Isu ini langsung menyebar di berbagai platform, menarik ribuan interaksi dalam hitungan jam. Pada Selasa, 24 September 2024 pukul 12.06 WIB, cuitan tersebut telah dipantau oleh jutaan pengguna dan di-retweet lebih dari dua ribu kali hingga Rabu dini hari.
Nama “Iriana” dalam dokumen WIUP pun memicu spekulasi bahwa Ibu Negara Iriana Jokowi memiliki hubungan dengan dua perusahaan tambang tersebut, yakni PT Iriana Mutiara Idenburg dan PT Iriana Mutiara Mining .

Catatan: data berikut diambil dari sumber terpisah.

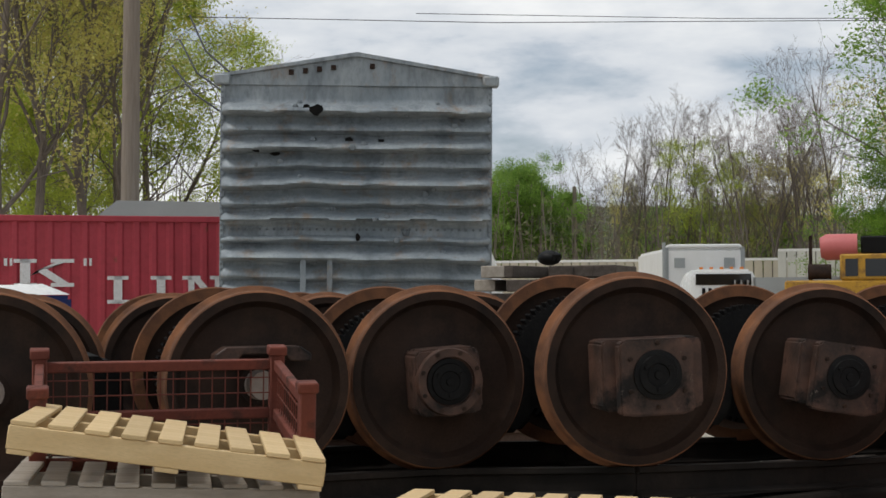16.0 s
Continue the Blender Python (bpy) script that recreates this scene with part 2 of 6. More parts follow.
M_LID = surface("grey_plastic_lid", (0.075, 0.078, 0.082), (0.115, 0.12, 0.125), rough=0.6, scale=3, bump=0.06, spot=(0.20, 0.20, 0.20), spot_at=0.68, spot_scale=6)
M_GREEN = surface("railcar_green", (0.098, 0.128, 0.104), (0.080, 0.108, 0.088), rough=0.6, scale=0.8, fine=20, stretch=(1, 1, 0.5), bump=0.05, spot=(0.15, 0.18, 0.145), spot_at=0.66, spot_scale=1.5)
M_ROOF_WHITE = surface("white_roof_paint", (0.74, 0.74, 0.73), (0.68, 0.68, 0.66), rough=0.6, scale=1, fine=15, bump=0.05, speck=0.9, spot=(0.45, 0.42, 0.36), spot_at=0.72, spot_scale=3)
M_GALV = surface("weathered_galvanised", (0.19, 0.225, 0.25), (0.30, 0.33, 0.345), rough=0.55, metal=0.15, scale=1.2, fine=22, stretch=(1.2, 1.2, 0.5), bump=0.15, spot=(0.085, 0.10, 0.115), spot_at=0.62, spot_scale=2.4, soft=0.12, spot2=(0.22, 0.13, 0.06), spot2_at=0.66, spot2_scale=2.6)
M_CONTAINER = surface("red_container_paint", (0.42, 0.055, 0.075), (0.36, 0.05, 0.065), rough=0.55, scale=1, fine=12, bump=0.05, spot=(0.24, 0.07, 0.06), spot_at=0.7, spot_scale=4)
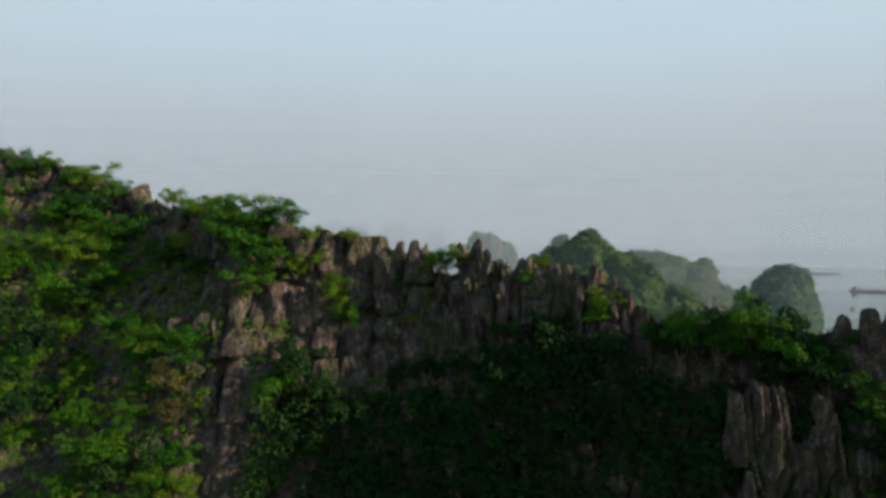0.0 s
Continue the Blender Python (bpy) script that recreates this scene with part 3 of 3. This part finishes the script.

Besarnya cakupan area eksplorasi juga menimbulkan perhatian. PT Iriana Mutiara Idenburg tercatat memiliki izin seluas 95.280 hektare untuk eksplorasi emas di Kabupaten Kerom dan Pegunungan Bintang, sementara PT Iriana Mutiara Mining memperoleh izin seluas 16.470 hektare untuk nikel di Kabupaten Sarmi .
Namun, spekulasi tersebut segera dibantah banyak pihak. Pengguna X seperti @shintaeffendi mengungkapkan bahwa perusahaan tersebut sudah ada sejak era Orde Baru dan merupakan kelanjutan dari proyek Barrick Gold, bukan terkait dengan Ibu Negara .
Akun itu pun menyampaikan bahwa PT Iriana Mutiara Idenburg adalah kelanjutan dari “Contract of Work” milik Barrick Gold di Idenburg, yang kemudian berganti nama. Sedangkan PT Iriana Mutiara Mining diperkirakan mengajukan eksplorasi sejak 2015, namun sempat terkendala status hutan lindung .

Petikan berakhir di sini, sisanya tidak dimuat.